Facebook comments on aging ( likes and dislikes from people I actually know).
- Old lady noises…moans or groans one makes when rising from bed, a chair, bending over, etc!!
- Not getting out of here alive (her positives and she says there are many more!)
Math becomes real simple at 66 young lady
I could go on (too bad she didn’t, inquiring minds wanted to know, or at least I DID!)
- Disappointed that my body can’t keep up with my brain ( I have some health issues that you hopefully will never have)… still, I strive to stay active and keep moving. I admire those who keep active physically and mentally through their 70s, 80s, and beyond!
- I’m 63 and physically, no complaints. I really feel like aging is mellowing me out. I’m much less anxious and stressed than I was in my 30s & 40s. Drama is a thing of the past and that WAS my past! Embrace the aging and think of all the possibilities ahead! I brought back a favorite pastime of mine–sewing–and I’m thoroughly enjoying it!

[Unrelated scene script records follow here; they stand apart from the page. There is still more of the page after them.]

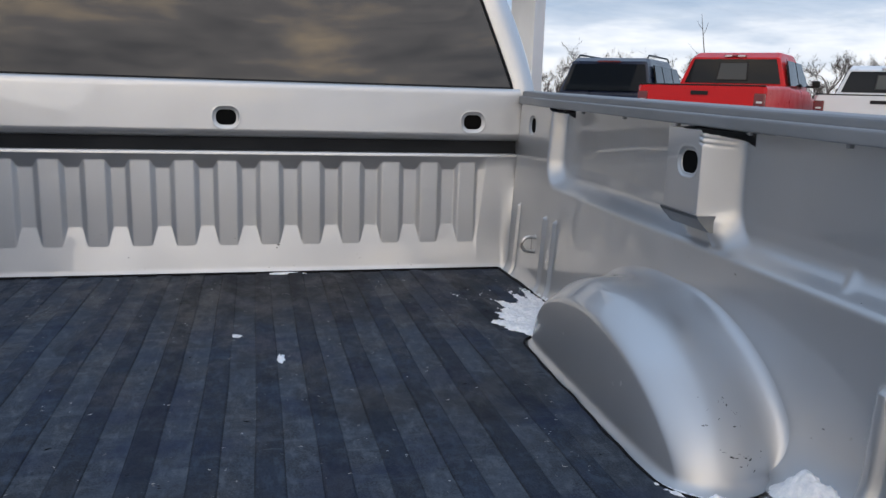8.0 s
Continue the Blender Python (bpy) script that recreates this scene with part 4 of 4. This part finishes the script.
def section(y, hw, z0, z1, r, top=None):
    """A rounded box section across a vehicle at y; top: half width at its top."""
    top = hw if top is None else top
    pts = []
    for cx, cz, a0 in ((top - r, z1 - r, 0), (-top + r, z1 - r, 90), (-hw + r, z0 + r, 180), (hw - r, z0 + r, 270)):
        for k in range(4):
            a = radians(a0 + 30 * k)
            pts.append((cx + r * math.cos(a), y, cz + r * math.sin(a)))
    return pts


def plate(pts, depth):
    """A thin solid pane through the four given corners."""
    bm = bmesh.new()
    nrm = (Vector(pts[1]) - Vector(pts[0])).cross(Vector(pts[3]) - Vector(pts[0])).normalized() * depth
    a = [bm.verts.new(Vector(p) + nrm) for p in pts]
    b = [bm.verts.new(Vector(p) - nrm) for p in pts]
    n = len(pts)
    bm.faces.new(a); bm.faces.new(b[::-1])
    for i in range(n):
        bm.faces.new((a[i], b[i], b[(i + 1) % n], a[(i + 1) % n]))
    return bm


def parked_pickup(paint, label, at, heading, roof=1.96):
    """Origin under the tailgate, length along +y."""
    t = thing("parked_pickup", label, "pickup truck", "parked vehicles")
    k = roof / 1.96
    body = [section(0.0, 0.93, 0.55, 1.36 * k, 0.06), section(0.05, 0.97, 0.5, 1.38 * k, 0.06), section(1.85, 0.99, 0.5, 1.40 * k, 0.06)]
    cab_low = [section(1.86, 0.99, 0.5, 1.38 * k, 0.07), section(3.9, 0.99, 0.5, 1.36 * k, 0.08), section(4.1, 0.98, 0.5, 1.30 * k, 0.10), section(5.4, 0.93, 0.5, 1.22 * k, 0.12), section(5.65, 0.85, 0.55, 1.05 * k, 0.12)]
    hang(part("bed_body", loft(body), paint, None, "", False), t)
    hang(part("cab_body", loft(cab_low), paint, None, "", False), t)
    up = [section(1.92, 0.90, 1.30, 1.40 * k, 0.03, 0.90), section(2.06, 0.86, 1.30, 1.86 * k, 0.05, 0.74), section(2.30, 0.86, 1.30, 1.95 * k, 0.07, 0.73), section(3.3, 0.86, 1.30, 1.96 * k, 0.07, 0.73), section(3.75, 0.87, 1.30, 1.88 * k, 0.07, 0.72), section(4.35, 0.90, 1.28, 1.36 * k, 0.03, 0.86)]
    hang(part("cab", loft(up), paint, None, "", False), t)
    zb, zt = 1.44 * k, 1.83 * k
    hang(part("rear_window", plate([(-0.80, 1.925, zb), (0.80, 1.925, zb), (0.68, 2.035, zt), (-0.68, 2.035, zt)], 0.008), CARGLASS), t)
    hang(part("slider_frame", plate([(-0.26, 1.935, zb + 0.05), (0.26, 1.935, zb + 0.05), (0.24, 2.02, zt - 0.06), (-0.24, 2.02, zt - 0.06)], 0.014), BLACK), t)
    hang(part("slider_pane", plate([(-0.24, 1.925, zb + 0.06), (0.24, 1.925, zb + 0.06), (0.22, 2.01, zt - 0.07), (-0.22, 2.01, zt - 0.07)], 0.012), LITPANE), t)
    for sx in (-1, 1):
        hang(part("rear_side_window", plate([(sx * 0.905, 2.2, 1.42 * k), (sx * 0.905, 3.0, 1.42 * k), (sx * 0.795, 3.0, 1.82 * k), (sx * 0.79, 2.35, 1.82 * k)], 0.012), CARGLASS), t)
        hang(part("front_side_window", plate([(sx * 0.905, 3.08, 1.42 * k), (sx * 0.91, 4.0, 1.42 * k), (sx * 0.795, 3.65, 1.82 * k), (sx * 0.795, 3.08, 1.82 * k)], 0.012), CARGLASS), t)
        bm = bmesh.new()
        box(bm, min(sx * 0.80, sx * 0.965), max(sx * 0.80, sx * 0.965), -0.015, 0.05, 0.88 * k, 1.27 * k, 0.02)
        lamp = hang(part("tail_lamp", bm, LENS, None, "dark red tail lamp"), t)
        bm = bmesh.new()
        box(bm, min(sx * 0.84, sx * 0.925), max(sx * 0.84, sx * 0.925), -0.020, 0.0, 1.13 * k, 1.16 * k, 0.008)
        hang(part("reversing_lens", bm, CLEAR), lamp).matrix_parent_inverse = Matrix()
        bm = bmesh.new()
        box(bm, min(sx * 0.88, sx * 1.02), max(sx * 0.88, sx * 1.02), 3.90, 3.95, 1.42 * k, 1.46 * k, 0.01)
        box(bm, min(sx * 0.99, sx * 1.13), max(sx * 0.99, sx * 1.13), 3.88, 3.96, 1.42 * k, 1.55 * k, 0.035)
        hang(part("door_mirror", bm, BLACK), t)
        for wy in (1.05, 4.7):
            wheel(t, sx * 0.86, wy, 0.40)
    bm = bmesh.new()
    box(bm, -0.13, 0.13, -0.02, 0.02, 1.23 * k, 1.29 * k, 0.012)
    hang(part("tailgate_handle", bm, BLACK), t)
    bm = bmesh.new()
    box(bm, -0.18, 0.18, 2.03, 2.16, 1.865 * k, 1.90 * k, 0.010)
    brake = hang(part("high_brake_lamp", bm, LENS), t)
    for lx in (-0.11, 0.11):
        bm = bmesh.new()
        box(bm, lx - 0.06, lx + 0.06, 2.02, 2.10, 1.868 * k, 1.897 * k, 0.006)
        hang(part("cargo_lens", bm, CLEAR), brake).matrix_parent_inverse = Matrix()
    bm = bmesh.new()
    box(bm, -0.95, 0.95, 0.0, 0.09, 1.365 * k, 1.385 * k, 0.006)
    hang(part("tailgate_cap", bm, BLACK), t)
    bm = bmesh.new()
    box(bm, -0.92, 0.92, -0.12, 0.02, 0.48, 0.66, 0.04)
    hang(part("bumper", bm, CHROME), t)
    t.matrix_world = pose(*at, 0, 0, heading)
    return t


def parked_suv(paint, label, at, heading):
    t = thing("parked_suv", label, "car", "parked vehicles")
    low = [section(0.0, 0.93, 0.45, 1.18, 0.10), section(0.08, 0.97, 0.40, 1.24, 0.10), section(3.4, 0.98, 0.40, 1.22, 0.10), section(4.7, 0.93, 0.42, 1.10, 0.12), section(4.95, 0.82, 0.5, 0.95, 0.12)]
    hang(part("body", loft(low), paint), t)
    up = [section(0.05, 0.94, 1.10, 1.26, 0.05, 0.90), section(0.30, 0.90, 1.10, 1.86, 0.06, 0.74), section(0.5, 0.90, 1.10, 1.93, 0.08, 0.74), section(2.3, 0.90, 1.10, 1.94, 0.08, 0.74), section(2.9, 0.90, 1.10, 1.84, 0.08, 0.72), section(3.6, 0.93, 1.10, 1.22, 0.04, 0.86)]
    hang(part("cabin", loft(up), paint), t)
    hang(part("rear_window", plate([(-0.82, 0.030, 1.30), (0.82, 0.030, 1.30), (0.70, 0.240, 1.80), (-0.70, 0.240, 1.80)], 0.010), CARGLASS), t)
    bm = bmesh.new()
    box(bm, -0.22, 0.22, 0.24, 0.30, 1.835, 1.87, 0.008)
    hang(part("high_brake_lamp", bm, LENS), t)
    for sx in (-1, 1):
        for y0, y1, y2, y3 in ((0.42, 1.15, 1.15, 0.55), (1.22, 2.05, 2.05, 1.22), (2.12, 3.1, 2.75, 2.12)):
            hang(part("side_window", plate([(sx * 0.925, y0, 1.30), (sx * 0.925, y1, 1.30), (sx * 0.795, y2, 1.80), (sx * 0.795, y3, 1.80)], 0.014), CARGLASS), t)
        bm = bmesh.new()
        tube(bm, [(sx * 0.68, 0.5, 1.93), (sx * 0.68, 0.6, 1.985), (sx * 0.68, 2.3, 1.995), (sx * 0.68, 2.5, 1.93)], 0.018, 8)
        hang(part("roof_bar", bm, BLACK), t)
        bm = bmesh.new()
        box(bm, min(sx * 0.80, sx * 0.955), max(sx * 0.80, sx * 0.955), -0.02, 0.10, 0.95, 1.22, 0.02)
        hang(part("tail_lamp", bm, LENS), t)
        for wy in (0.95, 3.9):
            wheel(t, sx * 0.85, wy, 0.38, 0.38)
    t.matrix_world = pose(*at, 0, 0, heading)
    return t


def branch_tree(seed, height):
    """A bare winter tree: trunk mesh and a crown of forking limbs."""
    rnd = random.Random(seed)
    trunk, crown = bmesh.new(), bmesh.new()

    def grow(p, d, length, rad, level):
        steps = 3
        pts, rads = [p], [rad]
        q = p
        for i in range(steps):
            d = (d + Vector((rnd.gauss(0, 0.13), rnd.gauss(0, 0.13), rnd.gauss(0.03, 0.08)))).normalized()
            q = q + d * (length / steps)
            pts.append(q)
            rads.append(max(0.014, rad * (1 - 0.32 * (i + 1) / steps)))
        tube(trunk if level == 0 else crown, pts, rads, 7 if level == 0 else (5 if level < 2 else 3), False)
        if level >= 6:
            return
        for _ in range(3 if level < 5 else 2):
            ax = Vector((rnd.gauss(0, 1), rnd.gauss(0, 1), rnd.gauss(0.15, 0.5))).normalized()
            nd = (d * 0.75 + ax * rnd.uniform(0.45, 0.85)).normalized()
            start = pts[rnd.choice((1, 2, 3, 3))]
            grow(start, nd, length * rnd.uniform(0.58, 0.78), rads[-1] * 0.66, level + 1)
    grow(Vector((0, 0, 0)), Vector((0, 0, 1)), height * 0.30, height * 0.022, 0)
    return trunk, crown


def build_trees():
    masters = []
    for s in range(4):
        trunk, crown = branch_tree(20 + s, 11.0)
        t = thing("bare_tree", "leafless grey-brown winter tree with fine twigs", "tree", "trees along the far edge")
        part("trunk", trunk, BARK, t)
        part("crown", crown, BARK, t)
        masters.append(t)
    rnd = random.Random(3)
    spots = []
    for i in range(64):
        az = 14 + 38 * i / 63 + rnd.uniform(-0.6, 0.6)
        dist = rnd.uniform(75, 120)
        spots.append((az, dist, rnd.uniform(0.50, 0.76)))
    spots += [(23.2, 74, 0.74), (25.4, 78, 0.80), (40.2, 88, 0.76), (41.6, 90, 0.70)]
    for i, (az, dist, k) in enumerate(spots):
        a = radians(az)
        m = pose(dist * math.sin(a), dist * math.cos(a) - 2, ROW - 0.1, 0, 0, rnd.uniform(0, 360))
        src = masters[i % 4]
        o = src if i < 4 else copy_thing(src, m)
        o.matrix_basis = m @ Matrix.Scale(k, 4)
    # brushwood along the far edge of the lot
    bm = bmesh.new()
    for _ in range(3000):
        a, dist = radians(rnd.uniform(8, 56)), rnd.uniform(118, 135)
        base = Vector((dist * math.sin(a), dist * math.cos(a), GROUND))
        h = rnd.uniform(2.2, 4.8) * (0.75 + 0.4 * noise.noise(Vector((a * 30, 0, 0))))
        tip = base + Vector((rnd.gauss(0, 0.8), rnd.gauss(0, 0.8), h))
        tube(bm, [base, base.lerp(tip, 0.6), tip], [0.06, 0.04, 0.015], 3, False)
    tagged(part("brushwood", bm, BARK), "grey-brown leafless brushwood along the lot's far edge", "bushes", kind="stuff")
    # a thin sapling behind the red pickup
    bm = bmesh.new()
    tube(bm, [(0, 0, 0), (0.04, 0, 1.6), (-0.10, 0.1, 3.0), (-0.26, 0.1, 3.9), (-0.36, 0.1, 4.5)], [0.034, 0.027, 0.020, 0.013, 0.006], 6)
    for z, dx, dz in ((3.75, 0.16, 0.45), (3.95, -0.26, 0.30), (2.9, -0.70, 0.55)):
        x0 = -0.10 - 0.175 * (z - 3.0)
        tube(bm, [(x0, 0.1, z), (x0 + dx * 0.6, 0.1, z + dz * 0.5), (x0 + dx, 0.1, z + dz)], [0.010, 0.008, 0.004], 5)
    t = thing("sapling", "thin leafless grey sapling behind parked vehicles", "tree", at=(0, 0, 0))
    part("stem", bm, BARK, t)
    t.matrix_basis = pose(12.75, 18.8, ROW) @ Matrix.Scale(0.80, 4)


build_sign()
ROW = GROUND + 0.20
parked_pickup(RED, "bright red crew cab pickup parked in the lot", (6.66, 8.86, ROW - 0.03), -46, 2.05)
parked_suv(NAVY, "dark blue sport utility vehicle with roof bars, parked", (6.5, 12.0, ROW), -40)
parked_pickup(WHITE, "white pickup parked at the end of the row", (9.78, 8.72, ROW), -46, 1.90)
build_trees()
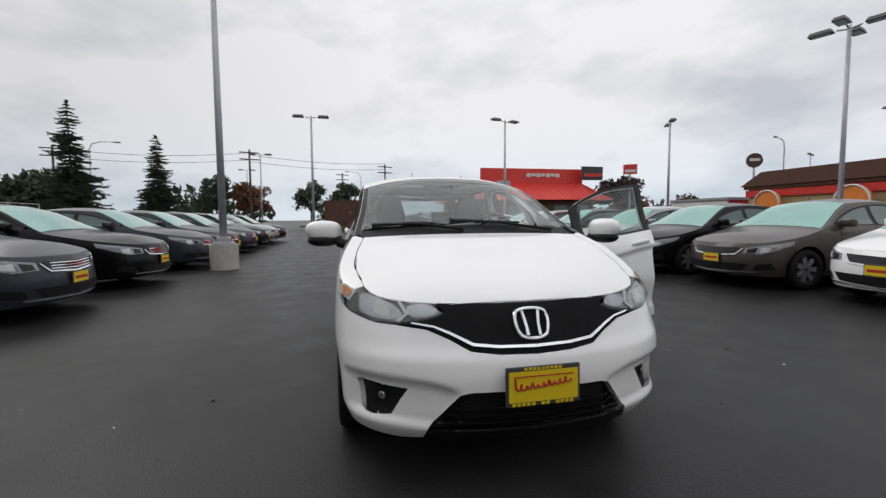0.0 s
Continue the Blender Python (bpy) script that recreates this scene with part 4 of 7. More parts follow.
def make_body(L, W, H, hood, cowl, roof_f, roof_r, deck_y, deck_z, style):
    hl, hw = L / 2, W / 2
    plan = [(0, -hl), (hw * 0.36, -hl + 0.03), (hw * 0.62, -hl + 0.10), (hw * 0.82, -hl + 0.22), (hw * 0.93, -hl + 0.40), (hw * 0.985, -hl + 0.7), (hw, -hl + 1.2), (hw, 0), (hw, hl - 1.2), (hw * 0.985, hl - 0.7),
            (hw * 0.94, hl - 0.38), (hw * 0.84, hl - 0.2), (hw * 0.62, hl - 0.08), (hw * 0.34, hl - 0.02), (0, hl)]
    belt_z = hood + 0.07 if style != "suv" else hood + 0.02
    rail = H - 0.07
    width = [(0.15, 0.9), (0.25, 0.96), (0.45, 0.985), (0.65, 1.0), (0.85, 0.985), (belt_z, 0.93), (belt_z + 0.05, 0.88), (rail - 0.02, 0.70 if style != "suv" else 0.78), (rail + 0.04, 0.66 if style != "suv" else 0.74)]
    nz = hood - 0.22
    nose = [(0.15, 0.12), (0.25, 0.02), (0.45, 0.0), (0.58, 0.03), (nz, 0.06), (nz + 0.06, 0.12), (nz + 0.14, 0.24)]
    if style == "sedan":
        tail = [(0.2, 0.12), (0.35, 0.02), (0.55, 0.0), (0.75, 0.04), (deck_z - 0.05, 0.05), (deck_z, 0.07), (H, 0.1)]
        edge = [(-hl, nz + 0.02), (-hl + 0.45, hood - 0.12), (cowl, hood + 0.02), (cowl + 0.25, hood + 0.13), (roof_f, rail - 0.03), ((roof_f + roof_r) / 2, rail), (roof_r, rail - 0.03), (deck_y, deck_z - 0.01), (hl, deck_z - 0.05)]
        crown = [(-hl, nz), (-hl + 0.15, nz + 0.05), (-hl + 0.5, hood - 0.04), (cowl, hood + 0.05), (cowl + 0.08, hood + 0.09), (roof_f, H - 0.05), ((roof_f + roof_r) / 2, H), (roof_r, H - 0.05), (deck_y, deck_z + 0.03), (hl, deck_z - 0.02)]
    else:
        tail = [(0.25, 0.12), (0.4, 0.02), (0.6, 0.0), (0.8, 0.06), (1.0, 0.09), (1.15, 0.12), (rail, 0.30), (H, 0.36)]
        edge = [(-hl, nz + 0.02), (-hl + 0.45, hood - 0.08), (cowl, hood + 0.02), (cowl + 0.25, hood + 0.15), (roof_f, rail - 0.03), (0.2, rail), (hl, rail - 0.03)]
        crown = [(-hl, nz), (-hl + 0.15, nz + 0.06), (-hl + 0.5, hood - 0.02), (cowl, hood + 0.05), (cowl + 0.08, hood + 0.09), (roof_f, H - 0.05), (0.3, H), (hl, H - 0.04)]
    return Body(plan, width, nose, tail, edge, crown, -hl + 1.3, hl - 1.4), nz


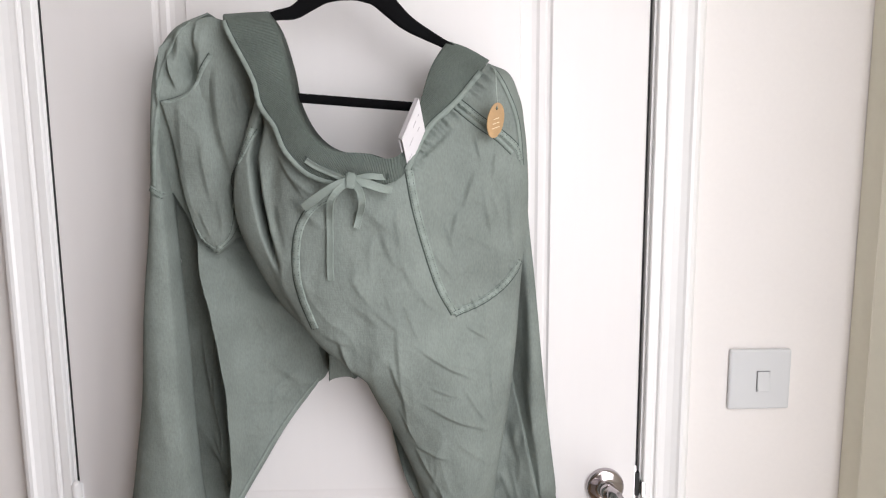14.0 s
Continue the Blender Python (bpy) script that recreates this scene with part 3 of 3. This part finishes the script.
SHIN = [(.664, 1.084, .709, 1.029, .004, .0026), (.674, 1.076, .693, 1.047, .003, .0018), (.686, 1.021, .694, .953, .0035, .0034), (.687, 1.025, .716, .953, .004, .0030), (.706, 1.055, .732, .961, .005, .0024),
        (.698, .944, .728, .866, .005, .0030), (.727, .953, .765, .866, .006, .0030), (.757, .969, .760, 1.032, .005, -.0022), (.645, 1.135, .669, 1.089, .004, .0030), (.669, 1.089, .690, 1.050, .004, .0026),
        (.700, .90, .716, .80, .006, .0026), (.735, .90, .752, .77, .006, .0030), (.762, .88, .785, .76, .006, .0034), (.79, .84, .80, .76, .005, .0030), (.728, 1.02, .715, .94, .005, .0026)]
for folds, size in ((HIP, 1.3), (BAG, 1.2), (THIGH, 1.8), (SHIN, 1.5)):
    d += size * creases(x, z, [(*line, 0.7 * w, h) for *line, w, h in folds])
d += creases(x, z, crumples(170, (0.53, 0.77), (0.85, 1.50), 21, 0.0009)) + creases(x, z, crumples(60, (0.69, 0.82), (0.75, 1.04), 5, 0.0026, ((-105, -60), (-85, -45))))
POCKET_R = [(0.642, 1.466), (0.647, 1.435), (0.655, 1.400), (0.673, 1.339), (0.6915, 1.3015)], [(0.6915, 1.3015), (0.715, 1.309), (0.740, 1.322), (0.758, 1.338), (0.771, 1.360)]
WAIST_R = [(0.641, 1.464), (0.648, 1.478), (0.665, 1.508), (0.697, 1.538), (0.731, 1.580)]
d += puckers(x, z, WAIST_R, 0.011, 0.0026, 0.0080) + puckers(x, z, POCKET_R[1], 0.007, 0.0014, 0.007) + puckers(x, z, POCKET_R[0], 0.005, 0.0004)
d += puckers(x, z, [(0.564, 1.441), (0.541, 1.427), (0.525, 1.403), (0.520, 1.365), (0.5325, 1.300)], 0.006, 0.0006)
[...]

- More relaxed …really I wouldn’t want to be younger again. Priorities shift and life comes into perspective
To be ageless…don’t refer to a chronological # as a definition of who I am
- I tried last evening to come up with a response to you. I’m 72 and I think one of the most amazing things I’ve learned is my mind operates the same as it did all of my life. We seem to be taught that ‘old people’, whatever that means, are also “old” mentally. Not so unless there is an issue. My husband, 81, and I try to stay up with the changes in our lives. Both of us are very computer literate while others we know don’t want to mess with it. We read papers, books, try to be physically active. We know that keeping our bodies in reasonable shape is essential. The “I’ve fallen and I can’t get up” commercial resonates. My husband found a few years ago that getting up from the floor was difficult…becoming more active and doing some yoga has helped both of us have confidence. I’ve learned to really do a lot of yoga for the strength, balance and confidence.I think there is nothing, at the moment, that makes me “feel” old. I’m enjoying every moment to the best I can each day.
- I feel that I’m starting the next third of my life. It’s exciting and envigorating. Yes I tire a little more easily, but I’ve learned to pace myself. Besides, aging is not for the faint of heart. Be Brave!